Is the QueryParser thread-safe?

No, it's not.

Is the IndexSearcher thread-safe?

Yes, IndexSearcher is thread-safe. Multiple search threads may use the same instance of IndexSearcher concurrently without any problems. It is recommended to use only one IndexSearcher from all threads in order to save memory.

Is the IndexWriter class, and especially the method addIndexes(Directory[]) thread safe?

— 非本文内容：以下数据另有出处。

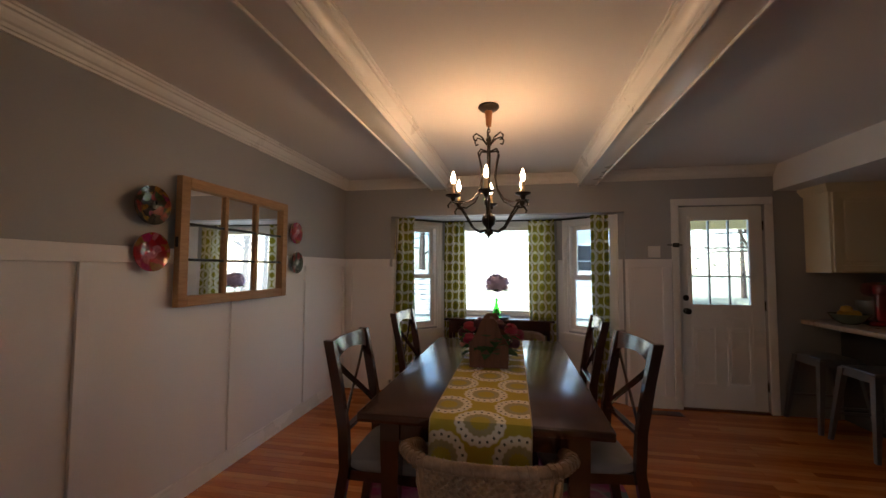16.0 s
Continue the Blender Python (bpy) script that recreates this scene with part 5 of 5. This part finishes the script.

Yes, IndexWriter.addIndexes(Directory[]) method is thread safe (it is a synchronized method). IndexWriter in general is thread safe, i.e. you should use the same IndexWriter object from all of your threads. Actually it's impossible to use more than one IndexWriter for the same index directory, as this will lead to an exception trying to create the lock file.

从上面我们可以了解到：Lucene内部已经对线程安全性进行了处理，只要按照一定的规则，就可以在多线程环境下安全地使用Lucene。

1．由于IndexWriter是线程安全的，故可以在多线程中共享一个IndexWriter。

2．由于IndexSearch是线程安全的，故可以在多线程中共享一个IndexSearch。

3．QueryParser是非线程安全的。

同时，在官网中还建议：

在多线程中共享同一个IndexReader，这样可去掉处理线程冲突的代码。

在程序的查询和线程之间，使用单一的一个IndexSearcher的实例。只有在需要让最新提交的更新出现在搜索中的时候，才应该重新打开IndexSearcher。注意，重新打开搜索器有它的开销（在大的索引和排序打开的情况下可以被察觉到的），必须将这一开销最小化。可以考虑在面对第一个查询之前，使用预热技术对缓存进行预热。

IndexSearch和IndexWriter的开启和关闭都有较大开销，一般尽量使用单例模式处理。如搜索时同一个索引目录只需要实例化一个IndexReader即可。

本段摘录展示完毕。